Giuseppe Tomasi di Lampedusa über Dauer

  • Wenn wir wollen, daß alles so bleibt, wie es ist, dann ist es nötig, daß sich alles verändert.

Giuseppe Tomasi di Lampedusa

italienischer Schriftsteller

* 23.12.1896 Palermo (Italien)
† 23.07.1957

Gedanken von Christa Schyboll zum Zitat

Heraklit gab der Menschheit mit auf den Weg: Alles fließt – Panta rhei. Das bedeutet, alles und jedes ist im Fluss der Veränderung. Menschen hängen häufig am Liebgewonnenen, an der Gewohnheit oder Tradition und möchten gar nicht immer, dass sich alles verändert. Denn Veränderungen bringen oftmals auch Unsicherheiten und Unruhe mit sich. Vielleicht auch neue Anforderungen, die neue Talente erfordern oder mehr Kräfte. Das kann anstrengend werden. Und manch einer mag sich fragen, ob er nicht schon lange genug um dieses oder jenes gekämpft hat, um es dann schon wieder durch eine neue unvermeidliche Veränderung zu verlieren.

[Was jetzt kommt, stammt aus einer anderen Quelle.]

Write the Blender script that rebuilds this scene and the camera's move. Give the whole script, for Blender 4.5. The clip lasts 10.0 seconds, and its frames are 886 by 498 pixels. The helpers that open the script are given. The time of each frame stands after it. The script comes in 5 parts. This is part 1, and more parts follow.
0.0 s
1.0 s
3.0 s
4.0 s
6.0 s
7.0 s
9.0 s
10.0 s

Tomasi di Lampedusa gibt uns mit seinem Sprichwort ein schwieriges Rätsel auf, das nicht nur zu verstehen, sondern auch zu leben ist. Es ist eine Art Koan, eine scheinbare Paradoxie, die uns in ein inneres Dilemma treiben kann. Nichtveränderung durch Veränderung steht dann zugleich auf der Tagesordnung.

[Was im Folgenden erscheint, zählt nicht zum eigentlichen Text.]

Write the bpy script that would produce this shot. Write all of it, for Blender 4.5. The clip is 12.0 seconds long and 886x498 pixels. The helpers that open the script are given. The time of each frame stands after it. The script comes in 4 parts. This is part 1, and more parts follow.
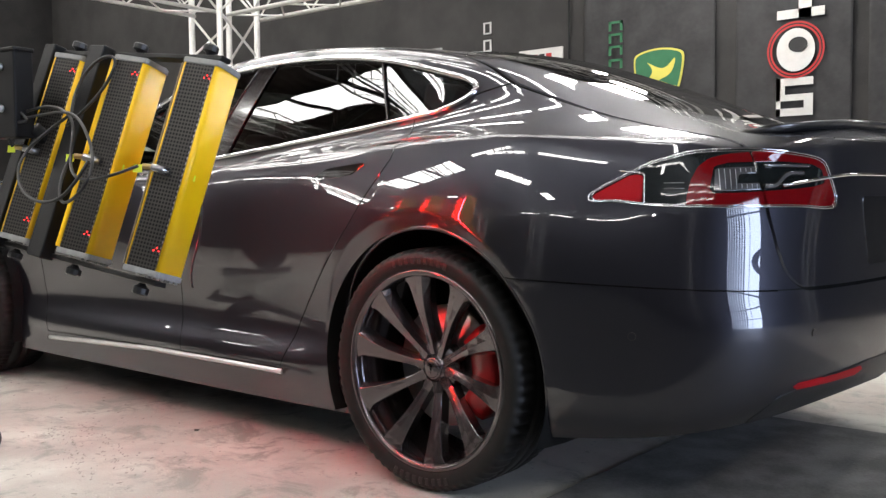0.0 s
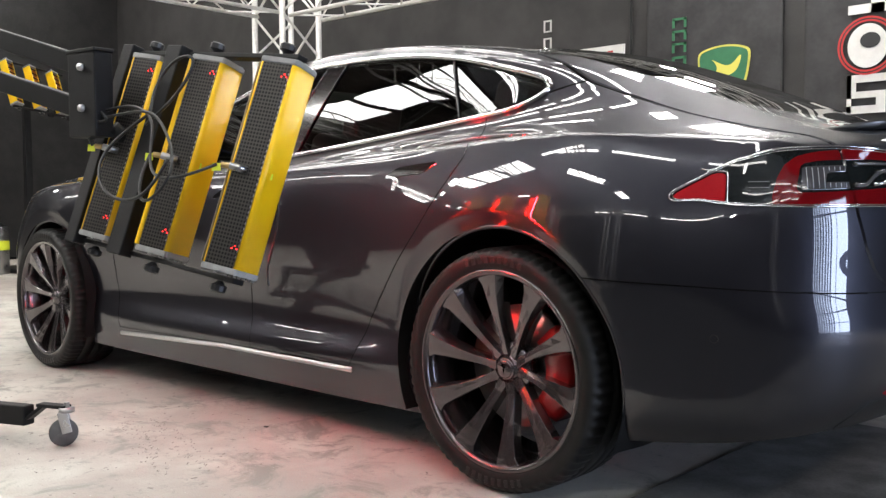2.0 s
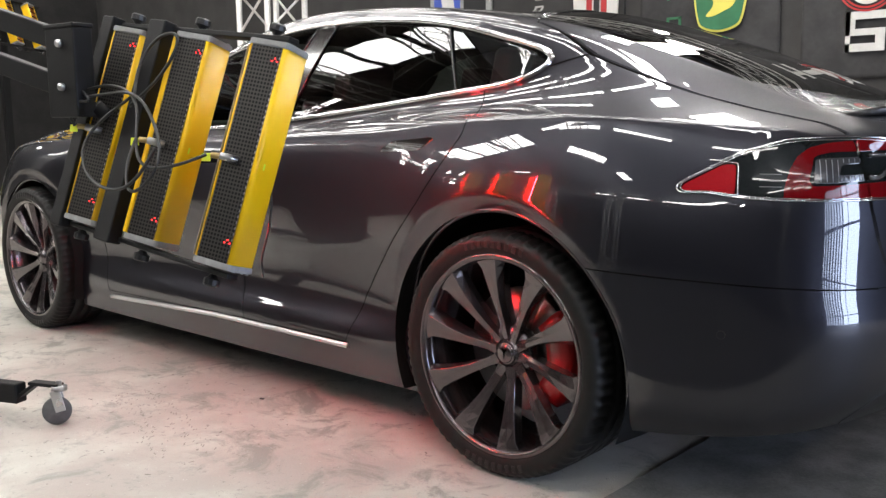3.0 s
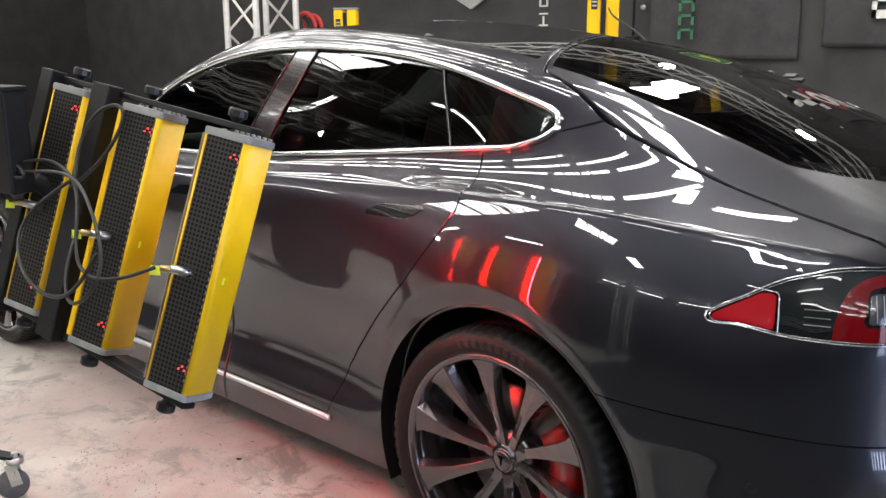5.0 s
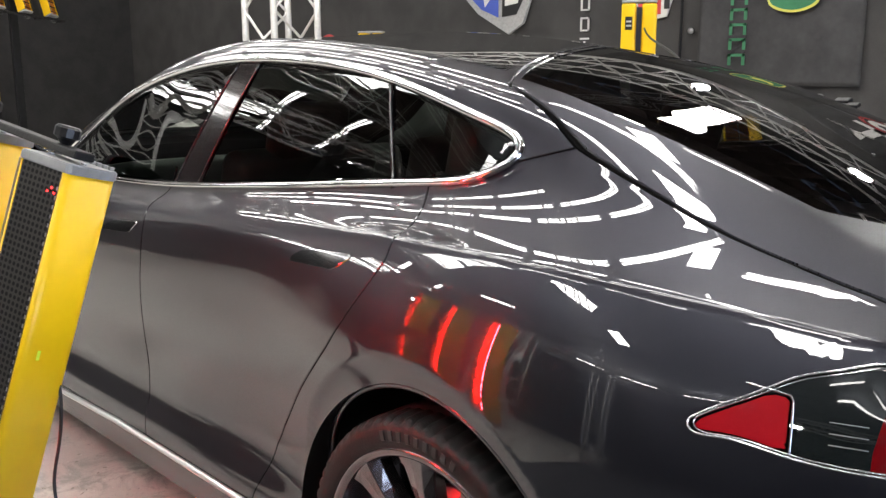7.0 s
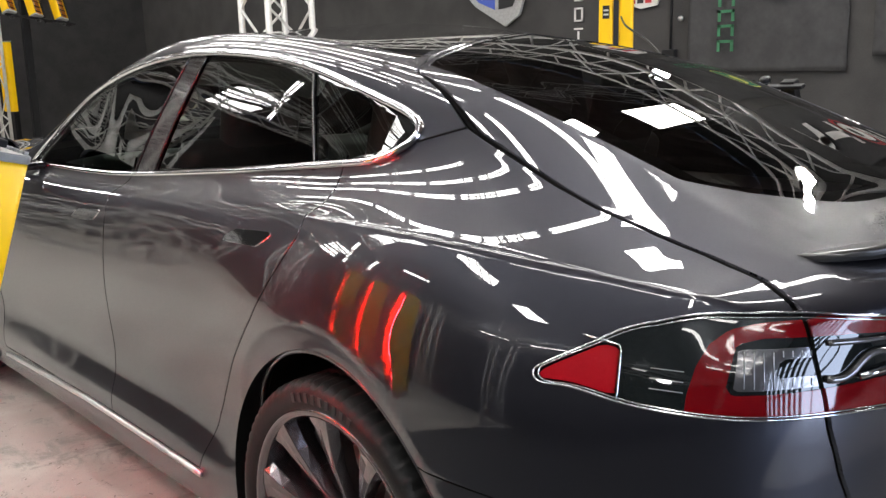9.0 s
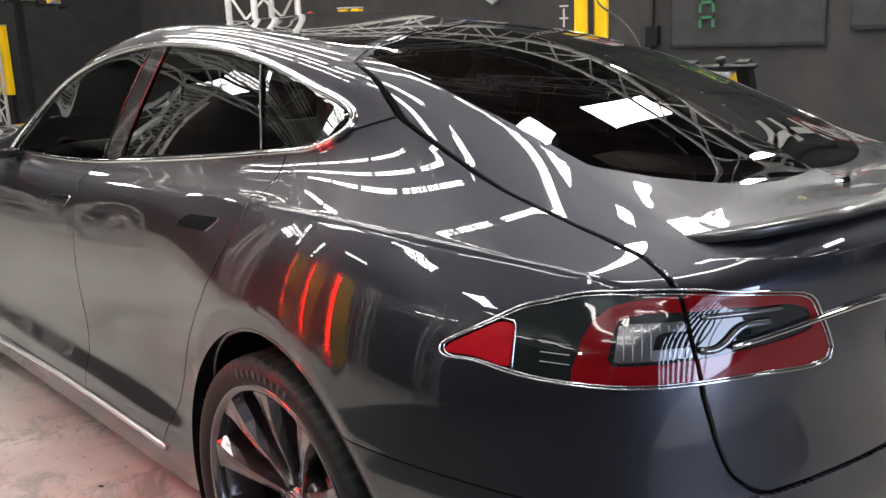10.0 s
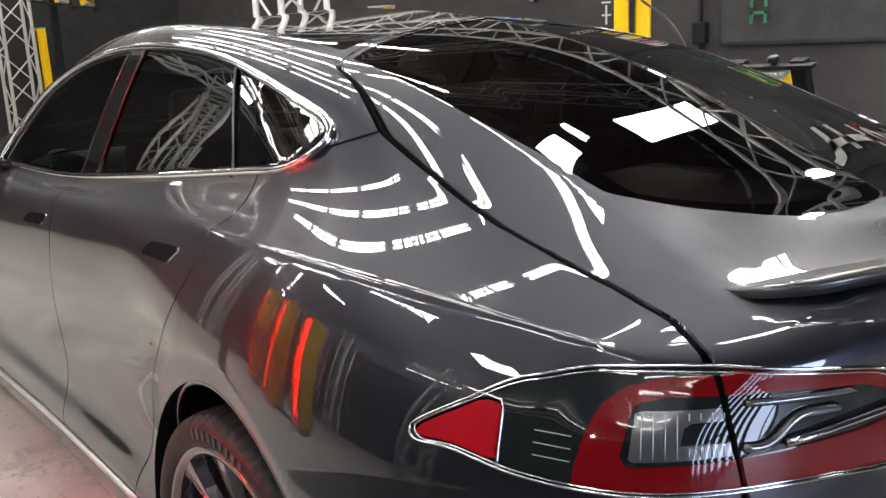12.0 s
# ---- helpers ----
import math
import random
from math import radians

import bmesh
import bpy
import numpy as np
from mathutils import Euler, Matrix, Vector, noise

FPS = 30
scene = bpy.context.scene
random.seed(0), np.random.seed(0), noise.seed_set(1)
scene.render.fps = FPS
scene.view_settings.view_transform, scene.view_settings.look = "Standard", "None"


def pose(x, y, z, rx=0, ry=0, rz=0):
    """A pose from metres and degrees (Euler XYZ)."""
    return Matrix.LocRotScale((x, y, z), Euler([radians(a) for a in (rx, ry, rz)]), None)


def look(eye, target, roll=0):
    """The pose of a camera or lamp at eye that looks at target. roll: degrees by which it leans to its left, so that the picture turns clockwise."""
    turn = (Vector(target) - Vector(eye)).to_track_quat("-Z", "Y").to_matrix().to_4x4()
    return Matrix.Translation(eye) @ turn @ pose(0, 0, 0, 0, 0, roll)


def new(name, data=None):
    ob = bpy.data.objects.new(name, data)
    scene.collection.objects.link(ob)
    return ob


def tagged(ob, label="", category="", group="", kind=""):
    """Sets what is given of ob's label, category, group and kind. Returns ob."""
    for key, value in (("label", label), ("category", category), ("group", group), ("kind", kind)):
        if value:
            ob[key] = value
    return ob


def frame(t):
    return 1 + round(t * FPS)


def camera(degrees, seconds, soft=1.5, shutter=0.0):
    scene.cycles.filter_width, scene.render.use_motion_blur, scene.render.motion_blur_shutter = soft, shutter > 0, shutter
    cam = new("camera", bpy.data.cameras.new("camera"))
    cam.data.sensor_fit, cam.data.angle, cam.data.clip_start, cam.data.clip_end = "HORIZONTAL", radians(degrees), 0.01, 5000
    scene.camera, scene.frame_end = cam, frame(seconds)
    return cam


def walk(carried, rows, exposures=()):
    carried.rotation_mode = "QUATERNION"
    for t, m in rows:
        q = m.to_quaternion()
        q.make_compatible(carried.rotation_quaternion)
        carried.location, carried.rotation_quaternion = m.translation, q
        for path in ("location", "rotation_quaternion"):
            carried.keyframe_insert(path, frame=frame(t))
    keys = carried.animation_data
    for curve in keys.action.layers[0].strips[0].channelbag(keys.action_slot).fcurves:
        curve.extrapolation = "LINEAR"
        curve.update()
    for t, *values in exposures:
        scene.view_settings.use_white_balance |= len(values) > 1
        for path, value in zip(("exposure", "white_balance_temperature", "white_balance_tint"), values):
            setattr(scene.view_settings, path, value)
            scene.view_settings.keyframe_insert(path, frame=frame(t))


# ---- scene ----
cam = camera(51.75, 12.0, 1.4)
PATH = [
    (0, look((-1.715, 2.902, 0.841), (-0.436, 1.368, 0.735), -0.35)),
    (0.5, look((-1.671, 2.925, 0.837), (-0.363, 1.415, 0.748), 0.12)),
    (1, look((-1.644, 2.930, 0.839), (-0.297, 1.454, 0.746), -0.37)),
    (1.5, look((-1.647, 2.922, 0.844), (-0.282, 1.465, 0.738), -0.40)),
    (2, look((-1.657, 2.926, 0.840), (-0.292, 1.469, 0.733), -0.23)),
    (2.5, look((-1.648, 2.916, 0.852), (-0.291, 1.454, 0.707), -0.48)),
    (3, look((-1.576, 2.883, 1.011), (-0.241, 1.420, 0.732), -0.58)),
    (5, look((-1.328, 2.572, 1.409), (-0.015, 1.135, 0.949), -0.23)),
    (5.5, look((-1.260, 2.410, 1.411), (0.065, 0.990, 0.934), 0.50)),
    (6, look((-1.128, 2.245, 1.413), (0.207, 0.841, 0.916), 0.36)),
    (6.5, look((-1.108, 2.129, 1.396), (0.280, 0.762, 0.941), -0.30)),
    (7, look((-1.172, 2.003, 1.349), (0.246, 0.649, 0.956), -0.06)),
    (9, look((-1.447, 1.912, 1.330), (0.011, 0.604, 0.927), -1.35)),
    (9.5, look((-1.557, 1.940, 1.351), (-0.121, 0.613, 0.929), -1.29)),
    (10, look((-1.634, 1.862, 1.362), (-0.173, 0.574, 0.908), -2.15)),
    (10.5, look((-1.701, 1.748, 1.371), (-0.168, 0.556, 0.894), -2.60)),
    (11, look((-1.717, 1.674, 1.357), (-0.139, 0.536, 0.895), -2.30)),
    (11.5, look((-1.607, 1.607, 1.354), (-0.047, 0.440, 0.898), -2.51)),
    (12, look((-1.451, 1.561, 1.356), (0.077, 0.352, 0.905), -2.66)),
]
walk(cam, PATH, ((0.0, 0.46), (2.5, 0.48), (5.0, 0.52), (7.0, 0.56), (9.0, 0.50), (12.0, 0.52)))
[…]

Warum aber bleibt nicht alles, wie es ist, wenn sich nichts verändert? Es ist deshalb nicht möglich, weil Veränderung selbst ohne unser Zutun geschieht. Es ist eine Art Naturgesetz, dass es gar keine Stagnation geben kann. Eine Frage jedoch stellt sich immer wieder neu: Kann die gegebene Situation der Veränderung vom Menschen beeinflusst werden oder eben nicht. Denn sehr vieles, was passiert, ist in unsere Mit-Verantwortung gestellt. Wir dürfen vieles auch steuern oder umleiten. Wir können prophylaktisch handeln oder unsere geschenkten Chancen verpassen. Die Entscheidungs- und Willenskräfte sind dann ebenso gefragt, wie das Maß der Verantwortung, dass wir individuell in uns schon erspüren. Manchmal ist es segensreich, dass der Mensch nicht in alles eingreifen kann. Beispielsweise in kosmische Geschehen. Aber andererseits ist uns viel Schicksalhaftes auch in die Hände gelegt, das uns zur Pflicht gemacht ist. Insofern haben wir Menschen es selbst häufig in der Hand zu entscheiden, ob wir das Unvermeidliche einer zwangsläufigen Veränderung einfach laufen zu lassen oder ob wir es bewusst und gewollt steuern und meistern lernen wollen.

Begreifen wir in diesem Spiel des ewigen Stirb und Werdens unsere eigene Rolle tiefer als bisher, so ist es unerlässlich, dass wir uns selbst auch mit den Ereignissen verändern, dass wir uns aber nicht beliebig treiben lassen, sondern der Veränderung im Rahmen unserer Möglichkeiten auch eine gesunde Struktur verleihen.

Veränderung kann heftig und schnell geschehen. Sie kann sich aber auch in für uns Menschen kaum merkbaren Schritten vollziehen. Einzig, was sie nicht kann, ist Stagnation. Selbst dann, wenn es danach aussieht. So braucht auch vieles Liebgewonnene, was wir gerne behalten möchten, unverzichtbar die Veränderung, damit wir es auf neue Weise erhalten, weil es sonst nicht überlebensfähig ist.